# [The exercise]
Write out the material exactly, without any of its pictures.
━━━━━━━━━━
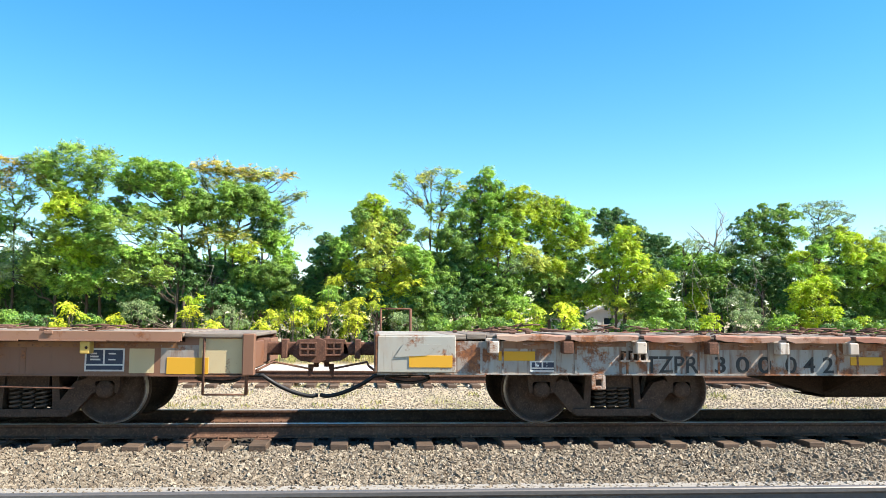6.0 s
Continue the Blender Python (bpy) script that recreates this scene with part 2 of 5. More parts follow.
def ground():
    m = Nodes("earth_and_weeds", 0.95, 0, 0.2)
    n1, n2 = m.noise(m.coords, 0.35, 6), m.noise(m.coords, 9, 9, 0.75)
    col = m.mix(m.ramp(n2, 0.3, 0.7), (0.30, 0.235, 0.15), (0.44, 0.37, 0.26))
    col = m.mix(m.ramp(n1, 0.5, 0.68), col, (0.20, 0.19, 0.08))
    m.bump(n2, 0.8, 0.03)
    mat = m.done(col)
    ys = sorted({-60, -20, -5, *np.arange(2, 31, 0.25).tolist(), 34, 40, 60, 120, 400, 3000})
    xs = [-3000, -400, -60, *np.arange(-24, 24.1, 1.0).tolist(), 60, 400, 3000]
    bm = bmesh.new()
    rows = [[bm.verts.new((x, y, ground_z(y))) for x in xs] for y in ys]
    for a, b in zip(rows, rows[1:]):
        for k in range(len(xs) - 1):
            bm.faces.new((a[k], a[k + 1], b[k + 1], b[k])).smooth = True
    tagged(part("ground", bm, mat), "pale gravelly railway ground with sparse weeds", "ground", kind="structure")


def stones(name, label, mat, n, x0, x1, y0, y1, size, seed, sink=0.3, keep=None):
    """Loose stones lying on the ground, each an angular lump."""
    r = np.random.default_rng(seed)
    block = [(i, j, k) for i in (-0.8, 0.8) for j in (-0.8, 0.8) for k in (-0.8, 0.8)]
    x, y = r.uniform(x0, x1, n), r.uniform(y0, y1, n)
    if keep:
        ok = keep(x, y, r)
        x, y = x[ok], y[ok]
        n = len(x)
    v = np.array(block)[None] + r.normal(0, 0.21, (n, 8, 3))
    q, _ = np.linalg.qr(r.normal(size=(n, 3, 3)))
    s = size * r.lognormal(0, 0.24, (n, 1))
    v = v * np.concatenate([s * 0.62, s * 0.5, s * 0.38], 1)[:, None, :]
    v = np.einsum("nij,nkj->nki", q, v)
    z = ground_z(y) + s[:, 0] * (0.30 - sink * r.random(n)) + r.uniform(-0.3, 0.3, n) * s[:, 0]
    v += np.stack([x, y, z], 1)[:, None]
    tagged(new(name, soup(name, v, BLOCK, [mat])), label, "ballast", kind="stuff")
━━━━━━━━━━
# [Output below]
6.0 s
Continue the Blender Python (bpy) script that recreates this scene with part 2 of 5. More parts follow.
def ground():
    m = Nodes("earth_and_weeds", 0.95, 0, 0.2)
    n1, n2 = m.noise(m.coords, 0.35, 6), m.noise(m.coords, 9, 9, 0.75)
    col = m.mix(m.ramp(n2, 0.3, 0.7), (0.30, 0.235, 0.15), (0.44, 0.37, 0.26))
    col = m.mix(m.ramp(n1, 0.5, 0.68), col, (0.20, 0.19, 0.08))
    m.bump(n2, 0.8, 0.03)
    mat = m.done(col)
    ys = sorted({-60, -20, -5, *np.arange(2, 31, 0.25).tolist(), 34, 40, 60, 120, 400, 3000})
    xs = [-3000, -400, -60, *np.arange(-24, 24.1, 1.0).tolist(), 60, 400, 3000]
    bm = bmesh.new()
    rows = [[bm.verts.new((x, y, ground_z(y))) for x in xs] for y in ys]
    for a, b in zip(rows, rows[1:]):
        for k in range(len(xs) - 1):
            bm.faces.new((a[k], a[k + 1], b[k + 1], b[k])).smooth = True
    tagged(part("ground", bm, mat), "pale gravelly railway ground with sparse weeds", "ground", kind="structure")


def stones(name, label, mat, n, x0, x1, y0, y1, size, seed, sink=0.3, keep=None):
    """Loose stones lying on the ground, each an angular lump."""
    r = np.random.default_rng(seed)
    block = [(i, j, k) for i in (-0.8, 0.8) for j in (-0.8, 0.8) for k in (-0.8, 0.8)]
    x, y = r.uniform(x0, x1, n), r.uniform(y0, y1, n)
    if keep:
        ok = keep(x, y, r)
        x, y = x[ok], y[ok]
        n = len(x)
    v = np.array(block)[None] + r.normal(0, 0.21, (n, 8, 3))
    q, _ = np.linalg.qr(r.normal(size=(n, 3, 3)))
    s = size * r.lognormal(0, 0.24, (n, 1))
    v = v * np.concatenate([s * 0.62, s * 0.5, s * 0.38], 1)[:, None, :]
    v = np.einsum("nij,nkj->nki", q, v)
    z = ground_z(y) + s[:, 0] * (0.30 - sink * r.random(n)) + r.uniform(-0.3, 0.3, n) * s[:, 0]
    v += np.stack([x, y, z], 1)[:, None]
    tagged(new(name, soup(name, v, BLOCK, [mat])), label, "ballast", kind="stuff")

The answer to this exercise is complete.